◆ STATED EXERCISE ◆
Omit all images. Transcribe the rest of the material below exactly.

◆ GIVEN MATERIAL ◆
------
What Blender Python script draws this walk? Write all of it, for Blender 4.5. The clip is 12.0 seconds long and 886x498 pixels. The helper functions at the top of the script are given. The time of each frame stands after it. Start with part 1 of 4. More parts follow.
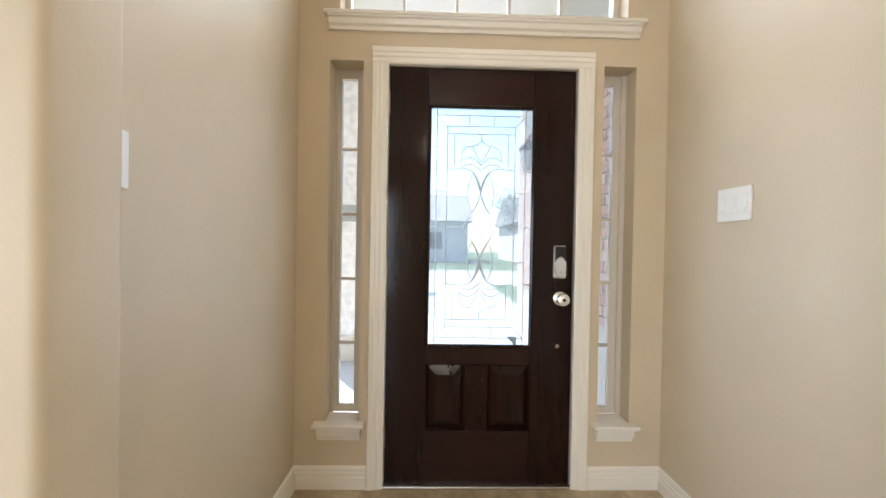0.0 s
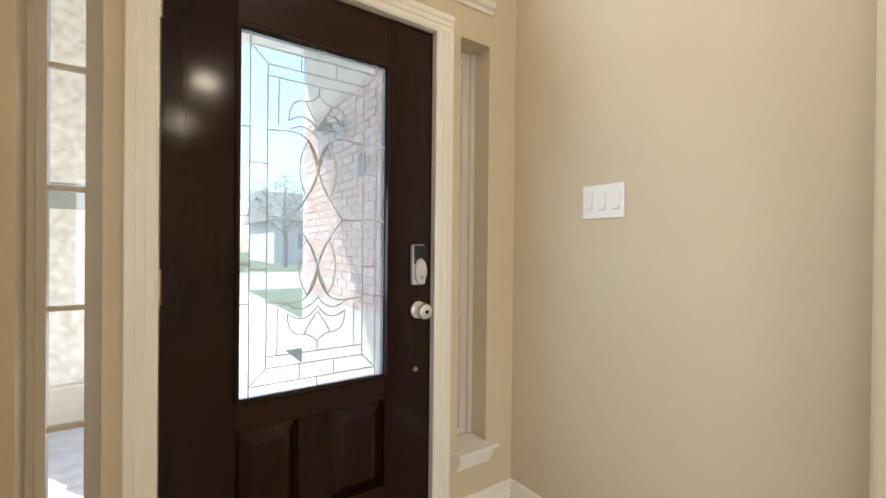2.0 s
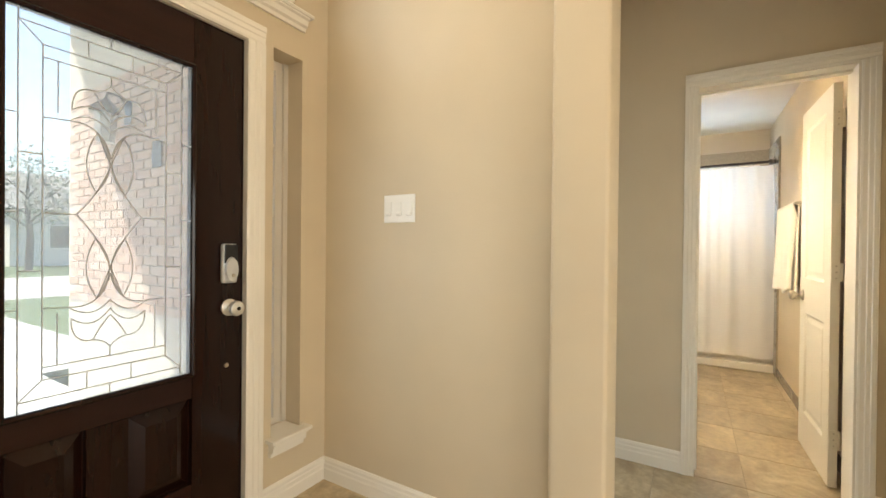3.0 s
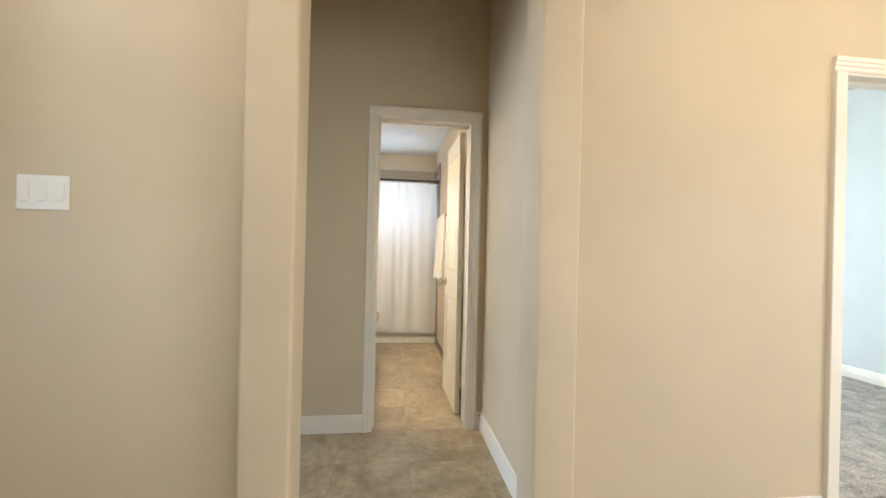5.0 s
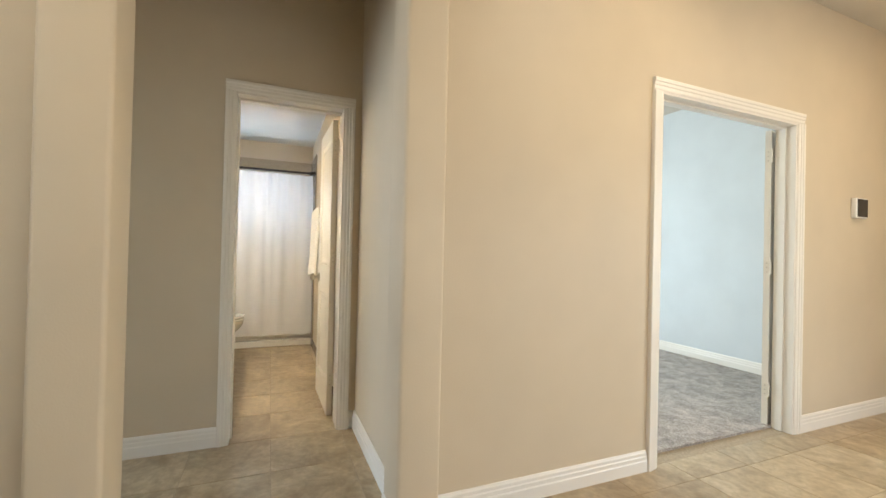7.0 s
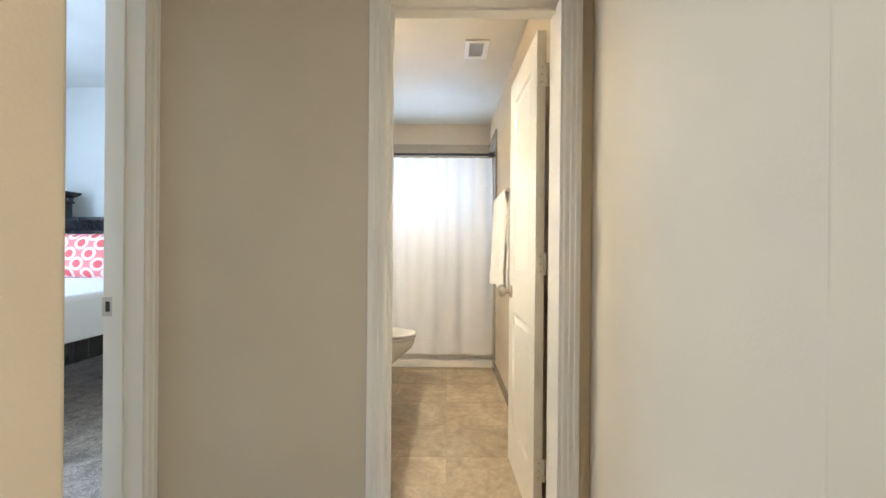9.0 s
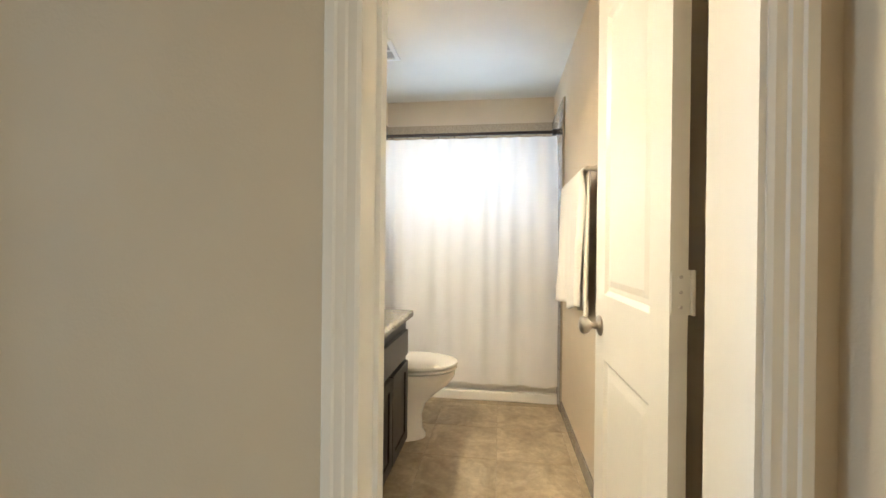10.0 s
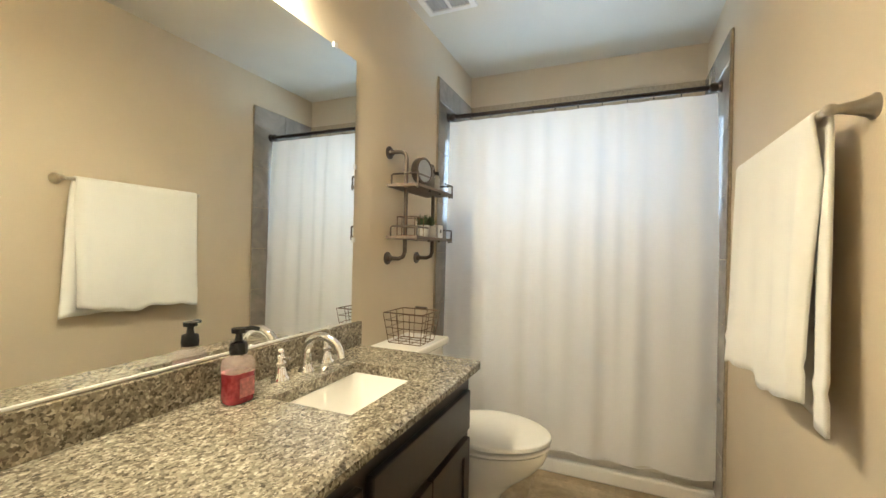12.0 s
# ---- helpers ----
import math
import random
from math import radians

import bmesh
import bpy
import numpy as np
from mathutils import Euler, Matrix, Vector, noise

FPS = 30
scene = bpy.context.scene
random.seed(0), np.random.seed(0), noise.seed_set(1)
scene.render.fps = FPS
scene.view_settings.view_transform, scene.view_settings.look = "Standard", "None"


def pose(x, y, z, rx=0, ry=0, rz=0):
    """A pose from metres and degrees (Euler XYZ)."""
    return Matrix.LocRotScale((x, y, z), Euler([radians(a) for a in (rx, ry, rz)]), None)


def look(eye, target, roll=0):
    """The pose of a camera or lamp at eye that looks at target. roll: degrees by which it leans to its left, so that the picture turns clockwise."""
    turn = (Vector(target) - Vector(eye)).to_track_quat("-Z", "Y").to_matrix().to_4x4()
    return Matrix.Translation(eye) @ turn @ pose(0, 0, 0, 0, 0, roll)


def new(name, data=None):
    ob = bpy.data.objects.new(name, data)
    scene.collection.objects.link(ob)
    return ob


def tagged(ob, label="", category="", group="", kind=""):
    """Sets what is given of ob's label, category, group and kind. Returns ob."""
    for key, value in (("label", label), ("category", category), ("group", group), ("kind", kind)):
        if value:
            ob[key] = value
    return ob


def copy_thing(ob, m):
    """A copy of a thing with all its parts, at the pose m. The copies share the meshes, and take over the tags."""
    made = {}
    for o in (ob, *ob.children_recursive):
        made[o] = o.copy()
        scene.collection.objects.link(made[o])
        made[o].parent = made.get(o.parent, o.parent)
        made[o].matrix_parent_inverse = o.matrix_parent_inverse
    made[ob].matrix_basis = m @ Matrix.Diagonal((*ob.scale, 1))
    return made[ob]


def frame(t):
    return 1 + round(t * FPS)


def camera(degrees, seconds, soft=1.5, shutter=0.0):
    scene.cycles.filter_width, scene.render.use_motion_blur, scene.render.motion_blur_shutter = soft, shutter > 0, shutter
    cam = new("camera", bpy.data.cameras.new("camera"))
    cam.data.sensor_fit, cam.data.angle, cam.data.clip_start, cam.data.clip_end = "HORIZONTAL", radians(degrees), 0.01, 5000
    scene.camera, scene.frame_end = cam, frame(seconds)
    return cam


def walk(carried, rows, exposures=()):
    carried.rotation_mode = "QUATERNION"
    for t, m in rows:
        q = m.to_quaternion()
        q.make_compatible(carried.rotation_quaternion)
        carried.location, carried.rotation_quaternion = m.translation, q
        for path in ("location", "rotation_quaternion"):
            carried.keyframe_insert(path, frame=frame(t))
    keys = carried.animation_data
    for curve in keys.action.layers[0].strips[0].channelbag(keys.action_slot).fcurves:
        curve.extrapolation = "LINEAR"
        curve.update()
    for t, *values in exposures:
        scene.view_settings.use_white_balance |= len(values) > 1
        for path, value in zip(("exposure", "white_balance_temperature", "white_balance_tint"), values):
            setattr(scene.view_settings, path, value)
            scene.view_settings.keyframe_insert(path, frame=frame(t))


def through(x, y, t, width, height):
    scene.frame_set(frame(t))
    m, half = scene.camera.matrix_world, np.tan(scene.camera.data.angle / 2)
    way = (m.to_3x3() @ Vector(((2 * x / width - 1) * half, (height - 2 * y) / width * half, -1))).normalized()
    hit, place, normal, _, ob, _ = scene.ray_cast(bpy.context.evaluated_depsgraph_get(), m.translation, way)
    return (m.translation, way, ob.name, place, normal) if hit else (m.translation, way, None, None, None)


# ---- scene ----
cam = camera(93.9, 12.0)
PATH = [
    (0, (0.255, 0.136, 1.185), (0.309, 2.135, 1.164), 1.0),
    (0.5, (0.131, 0.404, 1.18), (0.382, 2.388, 1.164), 0.9),
    (1, (0.091, 0.601, 1.197), (0.567, 2.544, 1.168), 0.6),
    (1.5, (0.097, 0.743, 1.182), (0.892, 2.579, 1.162), 0.6),
    (2, (0.03, 0.743, 1.182), (1.17, 2.386, 1.171), 0.6),
    (2.5, (-0.066, 0.65, 1.188), (1.398, 2.012, 1.178), 0.6),
    (3, (-0.112, 0.535, 1.188), (1.603, 1.563, 1.175), 0.6),
    (3.5, (-0.175, 0.456, 1.175), (1.703, 1.142, 1.165), 0.8),
    (3.7, (-0.196, 0.452, 1.192), (1.727, 1.002, 1.167), 1.2),
    (5.3, (-0.301, 0.376, 1.182), (1.661, -0.012, 1.19), 1.2),
    (5.5, (-0.32, 0.352, 1.185), (1.623, -0.122, 1.192), 1.2),
    (6, (-0.36, 0.326, 1.17), (1.523, -0.346, 1.181), 1.2),
    (6.5, (-0.367, 0.296, 1.148), (1.476, -0.48, 1.165), 1.2),
    (6.7, (-0.336, 0.306, 1.139), (1.5, -0.487, 1.155), 1.3),
    (8.3, (0.477, 0.324, 1.12), (2.454, 0.021, 1.125), 1.0),
    (8.5, (0.623, 0.331, 1.135), (2.612, 0.123, 1.131), 0.7),
    (9, (0.975, 0.3, 1.14), (2.975, 0.312, 1.136), 0.5),
    (9.5, (1.359, 0.269, 1.142), (3.352, 0.439, 1.132), 0.4),
    (10, (1.753, 0.278, 1.165), (3.735, 0.551, 1.157), 0.6),
    (10.5, (2.097, 0.29, 1.207), (4.061, 0.668, 1.196), 1.0),
    (11, (2.388, 0.281, 1.222), (4.322, 0.792, 1.22), 1.1),
    (11.2, (2.461, 0.271, 1.246), (4.376, 0.847, 1.237), 0.9),
    (11.5, (2.537, 0.276, 1.247), (4.421, 0.946, 1.242), 1.0),
    (12, (2.567, 0.289, 1.218), (4.406, 1.074, 1.221), 1.2),
]
walk(cam, [(t, look(eye, target, roll)) for t, eye, target, roll in PATH], [
    (0, 1.78, 6050, 11), (1.5, 1.74, 6400, 10), (2.5, 1.74, 6900, 10), (3.5, 1.78, 8000, 10), (5.5, 1.45, 6400, 10), (6.6, 1.33, 6700, 10),
    (8.5, 1.64, 6800, 10), (9.1, 1.70, 6300, 10), (10, 1.66, 6700, 9), (10.5, 1.42, 6900, 9), (11, 1.28, 6900, 8), (12, 1.33, 6800, 5)])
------
◆ THE COMPLETED TASK ◆
What Blender Python script draws this walk? Write all of it, for Blender 4.5. The clip is 12.0 seconds long and 886x498 pixels. The helper functions at the top of the script are given. The time of each frame stands after it. Start with part 1 of 4. More parts follow.
0.0 s
2.0 s
3.0 s
5.0 s
7.0 s
9.0 s
10.0 s
12.0 s
# ---- helpers ----
import math
import random
from math import radians

import bmesh
import bpy
import numpy as np
from mathutils import Euler, Matrix, Vector, noise

FPS = 30
scene = bpy.context.scene
random.seed(0), np.random.seed(0), noise.seed_set(1)
scene.render.fps = FPS
scene.view_settings.view_transform, scene.view_settings.look = "Standard", "None"


def pose(x, y, z, rx=0, ry=0, rz=0):
    """A pose from metres and degrees (Euler XYZ)."""
    return Matrix.LocRotScale((x, y, z), Euler([radians(a) for a in (rx, ry, rz)]), None)


def look(eye, target, roll=0):
    """The pose of a camera or lamp at eye that looks at target. roll: degrees by which it leans to its left, so that the picture turns clockwise."""
    turn = (Vector(target) - Vector(eye)).to_track_quat("-Z", "Y").to_matrix().to_4x4()
    return Matrix.Translation(eye) @ turn @ pose(0, 0, 0, 0, 0, roll)


def new(name, data=None):
    ob = bpy.data.objects.new(name, data)
    scene.collection.objects.link(ob)
    return ob


def tagged(ob, label="", category="", group="", kind=""):
    """Sets what is given of ob's label, category, group and kind. Returns ob."""
    for key, value in (("label", label), ("category", category), ("group", group), ("kind", kind)):
        if value:
            ob[key] = value
    return ob


def copy_thing(ob, m):
    """A copy of a thing with all its parts, at the pose m. The copies share the meshes, and take over the tags."""
    made = {}
    for o in (ob, *ob.children_recursive):
        made[o] = o.copy()
        scene.collection.objects.link(made[o])
        made[o].parent = made.get(o.parent, o.parent)
        made[o].matrix_parent_inverse = o.matrix_parent_inverse
    made[ob].matrix_basis = m @ Matrix.Diagonal((*ob.scale, 1))
    return made[ob]


def frame(t):
    return 1 + round(t * FPS)


def camera(degrees, seconds, soft=1.5, shutter=0.0):
    scene.cycles.filter_width, scene.render.use_motion_blur, scene.render.motion_blur_shutter = soft, shutter > 0, shutter
    cam = new("camera", bpy.data.cameras.new("camera"))
    cam.data.sensor_fit, cam.data.angle, cam.data.clip_start, cam.data.clip_end = "HORIZONTAL", radians(degrees), 0.01, 5000
    scene.camera, scene.frame_end = cam, frame(seconds)
    return cam


def walk(carried, rows, exposures=()):
    carried.rotation_mode = "QUATERNION"
    for t, m in rows:
        q = m.to_quaternion()
        q.make_compatible(carried.rotation_quaternion)
        carried.location, carried.rotation_quaternion = m.translation, q
        for path in ("location", "rotation_quaternion"):
            carried.keyframe_insert(path, frame=frame(t))
    keys = carried.animation_data
    for curve in keys.action.layers[0].strips[0].channelbag(keys.action_slot).fcurves:
        curve.extrapolation = "LINEAR"
        curve.update()
    for t, *values in exposures:
        scene.view_settings.use_white_balance |= len(values) > 1
        for path, value in zip(("exposure", "white_balance_temperature", "white_balance_tint"), values):
            setattr(scene.view_settings, path, value)
            scene.view_settings.keyframe_insert(path, frame=frame(t))


def through(x, y, t, width, height):
    scene.frame_set(frame(t))
    m, half = scene.camera.matrix_world, np.tan(scene.camera.data.angle / 2)
    way = (m.to_3x3() @ Vector(((2 * x / width - 1) * half, (height - 2 * y) / width * half, -1))).normalized()
    hit, place, normal, _, ob, _ = scene.ray_cast(bpy.context.evaluated_depsgraph_get(), m.translation, way)
    return (m.translation, way, ob.name, place, normal) if hit else (m.translation, way, None, None, None)


# ---- scene ----
cam = camera(93.9, 12.0)
PATH = [
    (0, (0.255, 0.136, 1.185), (0.309, 2.135, 1.164), 1.0),
    (0.5, (0.131, 0.404, 1.18), (0.382, 2.388, 1.164), 0.9),
    (1, (0.091, 0.601, 1.197), (0.567, 2.544, 1.168), 0.6),
    (1.5, (0.097, 0.743, 1.182), (0.892, 2.579, 1.162), 0.6),
    (2, (0.03, 0.743, 1.182), (1.17, 2.386, 1.171), 0.6),
    (2.5, (-0.066, 0.65, 1.188), (1.398, 2.012, 1.178), 0.6),
    (3, (-0.112, 0.535, 1.188), (1.603, 1.563, 1.175), 0.6),
    (3.5, (-0.175, 0.456, 1.175), (1.703, 1.142, 1.165), 0.8),
    (3.7, (-0.196, 0.452, 1.192), (1.727, 1.002, 1.167), 1.2),
    (5.3, (-0.301, 0.376, 1.182), (1.661, -0.012, 1.19), 1.2),
    (5.5, (-0.32, 0.352, 1.185), (1.623, -0.122, 1.192), 1.2),
    (6, (-0.36, 0.326, 1.17), (1.523, -0.346, 1.181), 1.2),
    (6.5, (-0.367, 0.296, 1.148), (1.476, -0.48, 1.165), 1.2),
    (6.7, (-0.336, 0.306, 1.139), (1.5, -0.487, 1.155), 1.3),
    (8.3, (0.477, 0.324, 1.12), (2.454, 0.021, 1.125), 1.0),
    (8.5, (0.623, 0.331, 1.135), (2.612, 0.123, 1.131), 0.7),
    (9, (0.975, 0.3, 1.14), (2.975, 0.312, 1.136), 0.5),
    (9.5, (1.359, 0.269, 1.142), (3.352, 0.439, 1.132), 0.4),
    (10, (1.753, 0.278, 1.165), (3.735, 0.551, 1.157), 0.6),
    (10.5, (2.097, 0.29, 1.207), (4.061, 0.668, 1.196), 1.0),
    (11, (2.388, 0.281, 1.222), (4.322, 0.792, 1.22), 1.1),
    (11.2, (2.461, 0.271, 1.246), (4.376, 0.847, 1.237), 0.9),
    (11.5, (2.537, 0.276, 1.247), (4.421, 0.946, 1.242), 1.0),
    (12, (2.567, 0.289, 1.218), (4.406, 1.074, 1.221), 1.2),
]
walk(cam, [(t, look(eye, target, roll)) for t, eye, target, roll in PATH], [
    (0, 1.78, 6050, 11), (1.5, 1.74, 6400, 10), (2.5, 1.74, 6900, 10), (3.5, 1.78, 8000, 10), (5.5, 1.45, 6400, 10), (6.6, 1.33, 6700, 10),
    (8.5, 1.64, 6800, 10), (9.1, 1.70, 6300, 10), (10, 1.66, 6700, 9), (10.5, 1.42, 6900, 9), (11, 1.28, 6900, 8), (12, 1.33, 6800, 5)])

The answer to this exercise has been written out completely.